2005-07-03 Thread robert burrell donkin
On Sun, 2005-07-03 at 13:13 -0700, Phil Steitz wrote:
 Here is a stab at replacement text for 15, 17 and 18.

great :)

looks good but threw up some ideas...

 15-1 Any member of the community may propose a new package. To be 
 accepted, a package proposal must receive majority approval of the
 subproject committers and at least one committer must volunteer to serve 
 as an initial package team member. Proposals should identify the 
 rationale for the package, its scope, its interaction with other 
 packages and products, the insert-subproject-name resources, if any, 
 to be created, the initial source from which the package is to be 
 created, and the sponsoring committers.
 
 15-2 The subproject will maintain an svn repository, referred to as the 
 isandbox/i, as a workplace for new packages.  Once approved, new 
 packages must all begin in the sandbox. Any apache committer may 
 contribute code directly to the sandbox and this code may form the 
 initial source for new packages.  Code from existing apache projects 
 can, with the support of the contributing projects, also be imported 
 directly into the sandbox.  Finally, patches contributed incrementally 
 by community members may be committed to the sandox by a subproject 
 committer. If the initial source for a new package is from outside of 
 apache, the new package must be brought into apache via the apache 
 incubator.

not sure but wonder whether we might need to tightening this last
sentence so that it can't be read as implying that having only a portion
of the initial source from external sources is ok. opinions?

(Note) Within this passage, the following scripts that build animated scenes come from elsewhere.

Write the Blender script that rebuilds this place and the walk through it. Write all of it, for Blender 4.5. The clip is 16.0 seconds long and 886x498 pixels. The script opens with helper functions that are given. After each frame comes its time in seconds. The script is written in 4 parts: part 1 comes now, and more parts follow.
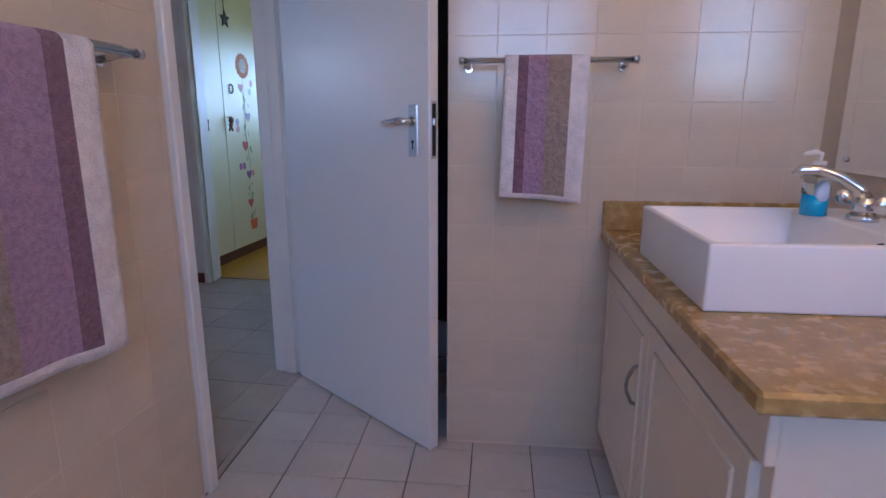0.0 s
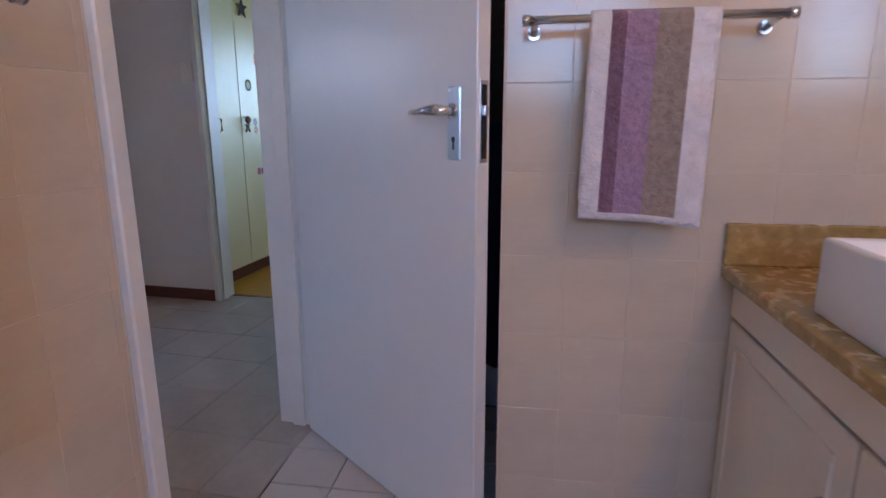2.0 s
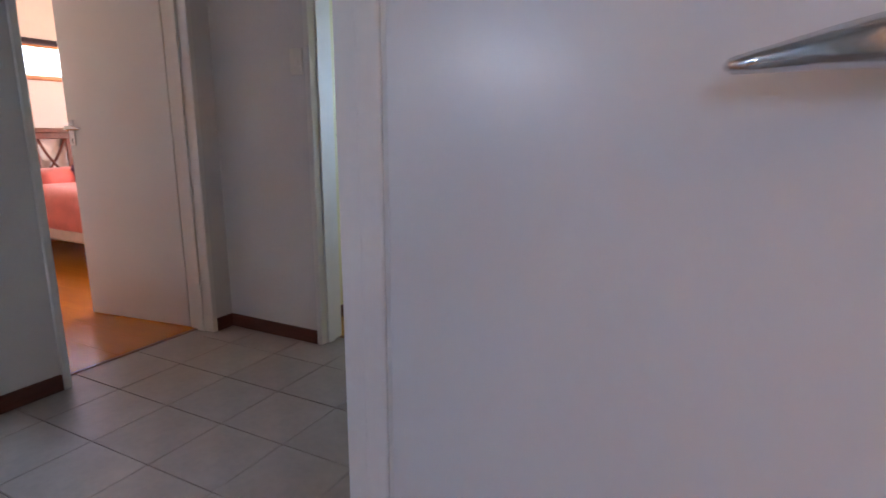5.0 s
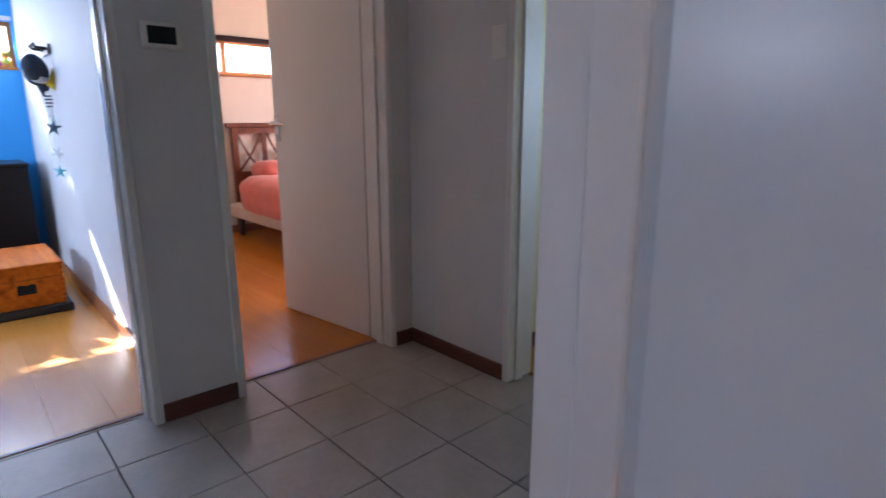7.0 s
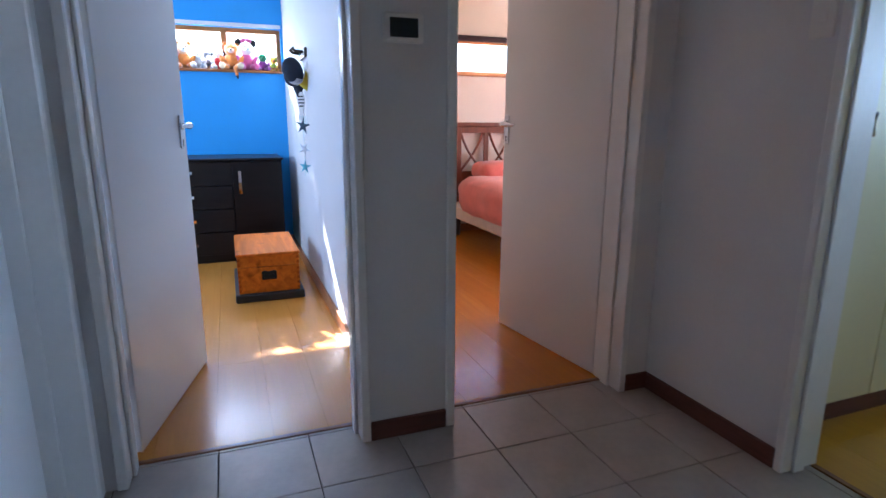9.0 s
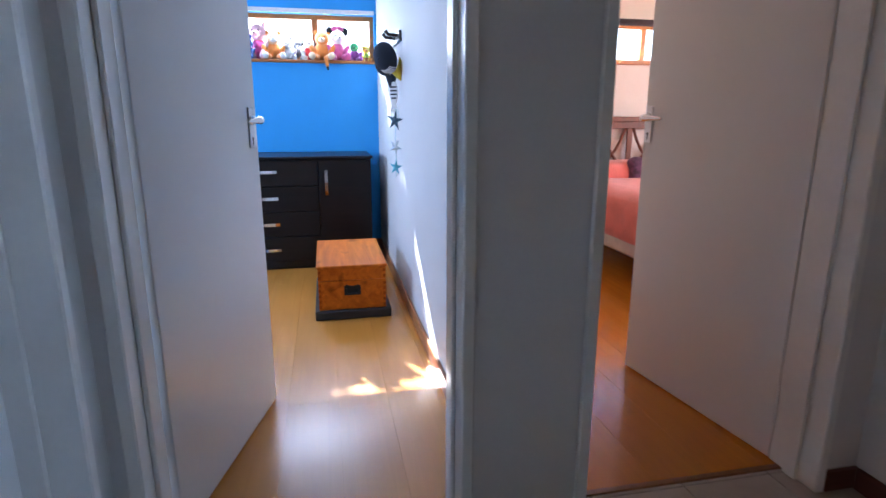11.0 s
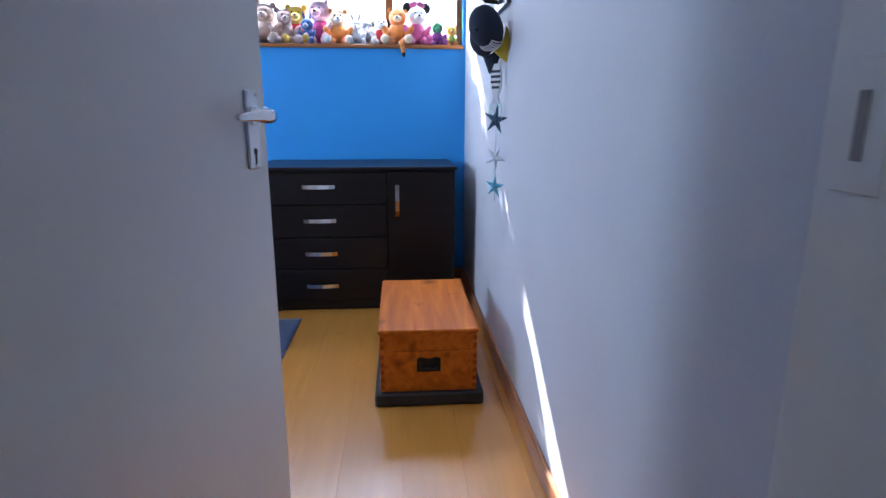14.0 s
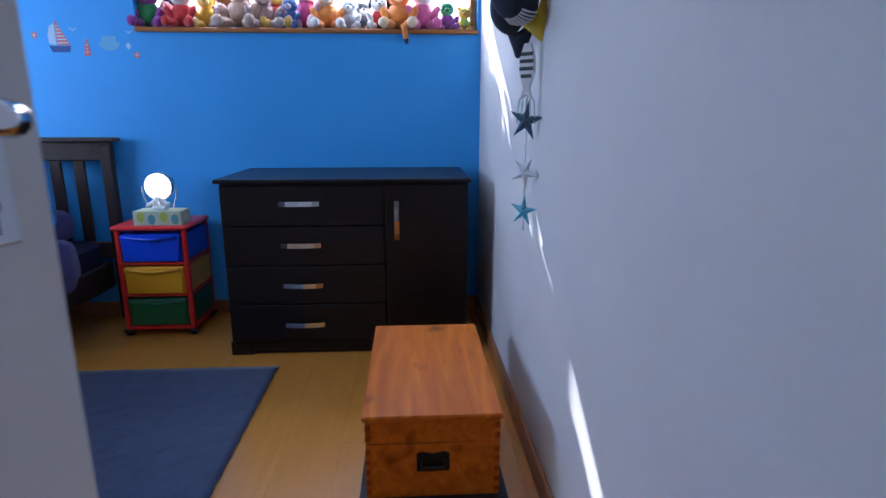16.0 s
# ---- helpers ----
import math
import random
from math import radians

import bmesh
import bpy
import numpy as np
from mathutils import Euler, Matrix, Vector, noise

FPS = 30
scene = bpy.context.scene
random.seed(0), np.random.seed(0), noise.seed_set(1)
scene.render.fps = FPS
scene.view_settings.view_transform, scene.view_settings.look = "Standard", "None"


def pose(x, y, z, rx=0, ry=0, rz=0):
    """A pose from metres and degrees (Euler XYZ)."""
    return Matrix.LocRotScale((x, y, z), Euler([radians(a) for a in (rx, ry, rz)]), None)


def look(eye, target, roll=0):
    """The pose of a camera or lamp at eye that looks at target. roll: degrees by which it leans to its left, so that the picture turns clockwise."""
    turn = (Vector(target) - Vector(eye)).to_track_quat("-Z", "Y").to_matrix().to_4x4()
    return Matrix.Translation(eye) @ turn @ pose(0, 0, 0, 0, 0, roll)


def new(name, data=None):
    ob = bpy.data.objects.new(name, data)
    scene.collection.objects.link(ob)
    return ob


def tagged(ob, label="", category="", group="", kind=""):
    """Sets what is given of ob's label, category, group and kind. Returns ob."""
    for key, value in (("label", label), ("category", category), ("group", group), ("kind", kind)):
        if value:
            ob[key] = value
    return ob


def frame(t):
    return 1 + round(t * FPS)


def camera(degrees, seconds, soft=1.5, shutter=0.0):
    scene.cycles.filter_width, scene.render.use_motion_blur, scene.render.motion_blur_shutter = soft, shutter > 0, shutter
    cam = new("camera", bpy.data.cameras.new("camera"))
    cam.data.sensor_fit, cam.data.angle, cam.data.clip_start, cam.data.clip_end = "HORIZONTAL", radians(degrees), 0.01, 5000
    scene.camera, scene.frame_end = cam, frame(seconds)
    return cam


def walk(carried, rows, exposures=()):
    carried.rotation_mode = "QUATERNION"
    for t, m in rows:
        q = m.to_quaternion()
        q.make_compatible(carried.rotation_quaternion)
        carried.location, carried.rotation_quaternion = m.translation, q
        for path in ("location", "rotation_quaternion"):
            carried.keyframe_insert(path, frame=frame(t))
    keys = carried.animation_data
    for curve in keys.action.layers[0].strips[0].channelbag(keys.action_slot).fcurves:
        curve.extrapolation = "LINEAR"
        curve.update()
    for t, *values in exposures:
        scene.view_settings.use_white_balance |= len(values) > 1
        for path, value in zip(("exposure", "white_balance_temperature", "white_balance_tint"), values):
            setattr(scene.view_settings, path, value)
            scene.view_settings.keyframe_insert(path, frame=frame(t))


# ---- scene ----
cam = camera(77.0, 16.0, shutter=0.5)
EXPOSURES = [(0, 3.56, 4900, 16), (2, 3.70, 5260, 17), (4, 3.80, 5800, 17), (6.5, 3.62, 5600, 17), (7.5, 3.46, 5480, 16), (9, 3.45, 5250, 14), (10.2, 3.46, 5280, 14), (12.5, 3.12, 5500, 17), (14, 2.84, 5450, 17), (16, 2.38, 5450, 18)]
PATH = [
    (0, (0.064, 0.112, 1.119), (-0.269, 2.034, 0.674), 0.1),
    (0.5, (0.024, 0.217, 1.108), (-0.317, 2.138, 0.667), -0.0),
    (1, (0.003, 0.361, 1.097), (-0.353, 2.28, 0.659), -0.1),
    (1.5, (-0.011, 0.486, 1.091), (-0.407, 2.397, 0.655), -0.1),
    (2, (-0.067, 0.603, 1.089), (-0.512, 2.503, 0.655), -0.2),
    (2.5, (-0.121, 0.744, 1.083), (-0.598, 2.637, 0.648), -0.2),
    (3, (-0.156, 0.912, 1.074), (-0.667, 2.797, 0.642), -0.2),
    (3.5, (-0.197, 1.059, 1.072), (-0.789, 2.921, 0.644), -0.2),
    (4, (-0.275, 1.184, 1.073), (-0.944, 3.021, 0.651), -0.2),
    (4.2, (-0.308, 1.228, 1.075), (-1.005, 3.055, 0.66), 0.1),
    (6.3, (-0.657, 1.792, 1.081), (-1.909, 3.287, 0.638), -0.4),
    (6.5, (-0.694, 1.796, 1.088), (-1.979, 3.263, 0.643), -0.1),
    (7, (-0.769, 1.904, 1.087), (-2.219, 3.208, 0.645), -0.2),
    (7.5, (-0.859, 1.957, 1.078), (-2.451, 3.085, 0.64), -0.1),
    (8, (-0.932, 1.982, 1.087), (-2.634, 2.934, 0.645), -0.0),
    (8.5, (-1.011, 1.991, 1.098), (-2.8, 2.767, 0.655), 0.2),
    (9, (-1.13, 1.998, 1.096), (-2.952, 2.692, 0.651), 0.3),
    (9.5, (-1.257, 2.006, 1.102), (-3.099, 2.647, 0.66), 0.3),
    (10, (-1.387, 2.045, 1.095), (-3.257, 2.594, 0.648), 0.3),
    (10.2, (-1.441, 2.055, 1.093), (-3.32, 2.572, 0.641), 0.4),
    (12.3, (-2.129, 2.076, 1.083), (-4.062, 2.316, 0.629), -0.0),
    (12.5, (-2.206, 2.083, 1.084), (-4.142, 2.303, 0.631), 0.3),
    (13, (-2.36, 2.071, 1.068), (-4.301, 2.24, 0.615), 0.2),
    (13.5, (-2.525, 2.056, 1.071), (-4.467, 2.21, 0.615), 0.2),
    (14, (-2.683, 2.081, 1.071), (-4.624, 2.231, 0.615), 0.1),
    (14.5, (-2.828, 2.102, 1.076), (-4.77, 2.23, 0.616), -0.0),
    (15, (-2.988, 2.11, 1.065), (-4.931, 2.221, 0.604), 0.0),
    (15.5, (-3.144, 2.108, 1.071), (-5.087, 2.217, 0.609), 0.1),
    (16, (-3.295, 2.127, 1.076), (-5.238, 2.241, 0.616), 0.0),
]
walk(cam, [(t, look(e, g, r)) for t, e, g, r in PATH], EXPOSURES)

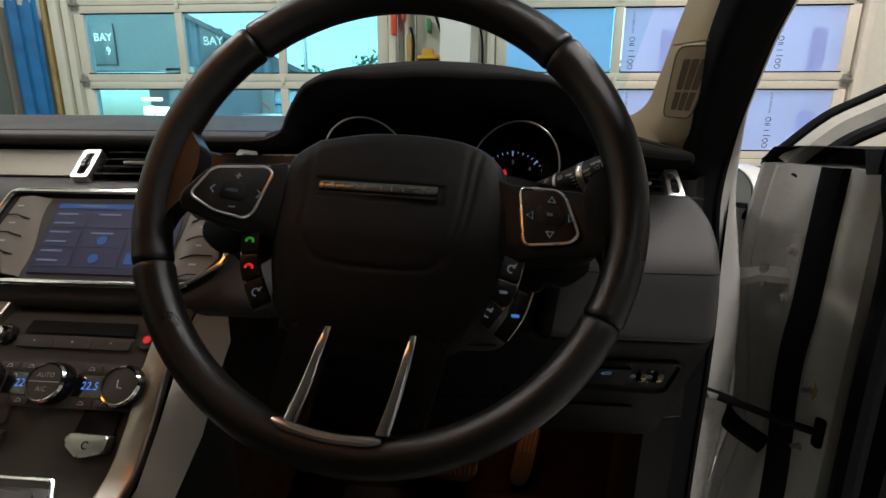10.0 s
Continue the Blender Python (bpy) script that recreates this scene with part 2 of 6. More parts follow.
def plate(bm, outline, depth, m=None, bev=0.0, seg=2):
    """A flat outline in x, y given thickness along z from 0 to depth, front edge rounded."""
    low = [bm.verts.new((x, y, 0)) for x, y in outline]
    top = [bm.verts.new((x, y, depth)) for x, y in outline]
    bm.faces.new(low)
    cap = bm.faces.new(top)
    k = len(low)
    for i in range(k):
        bm.faces.new((low[i], low[(i + 1) % k], top[(i + 1) % k], top[i]))
    vs = set(low + top)
    if bev:
        g = bmesh.ops.bevel(bm, geom=list(cap.edges), offset=bev, segments=seg, profile=0.5, affect="EDGES")
        vs |= {v for f in g["faces"] for v in f.verts}
    vs = [v for v in vs if v.is_valid]
    if m is not None:
        bmesh.ops.transform(bm, matrix=m, verts=vs)
    return bm


def rounded(pts, r, n=4):
    """An outline with its corners rounded by r."""
    out, k = [], len(pts)
    for i in range(k):
        a, b, c = Vector(pts[i - 1]), Vector(pts[i]), Vector(pts[(i + 1) % k])
        u, v = (a - b), (c - b)
        q = min(r, u.length * 0.45, v.length * 0.45)
        p0, p1 = b + u.normalized() * q, b + v.normalized() * q
        for j in range(n + 1):
            s = j / n
            out.append(tuple(p0 * (1 - s) ** 2 + b * 2 * s * (1 - s) + p1 * s * s))
    return out


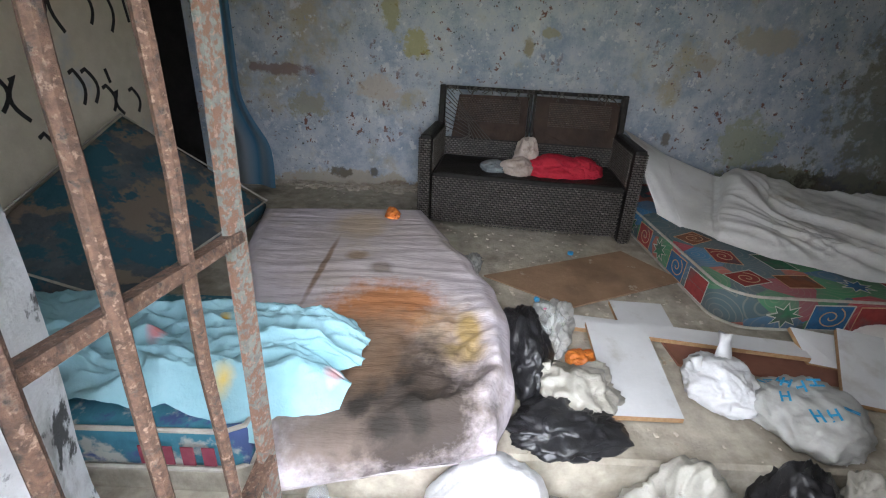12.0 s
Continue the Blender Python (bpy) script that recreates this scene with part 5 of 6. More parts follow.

 15-3 A majority vote among subproject commiters is required to 
 graduate a package from the sandbox to become a proper package. Only 
 proper packages may make releases. If a package remains in the sandbox 
 for more than six months, a majority vote will be required to prevent 
 its being archived from svn and removed from the subproject web site and 
 any other public locations (e.g. nightly or continuous integration 
 builds). Proper packages may not release code with dependencies on 
 sandbox packages.

1. i wonder whether it'd be better to have bi-annual reviews to simplify
administration. in january, review all sandbox components which were
created before the previous july. could run them as a single vote.

2. i wonder whether we actually need to remove them from svn: just could
copy them into an archive directory.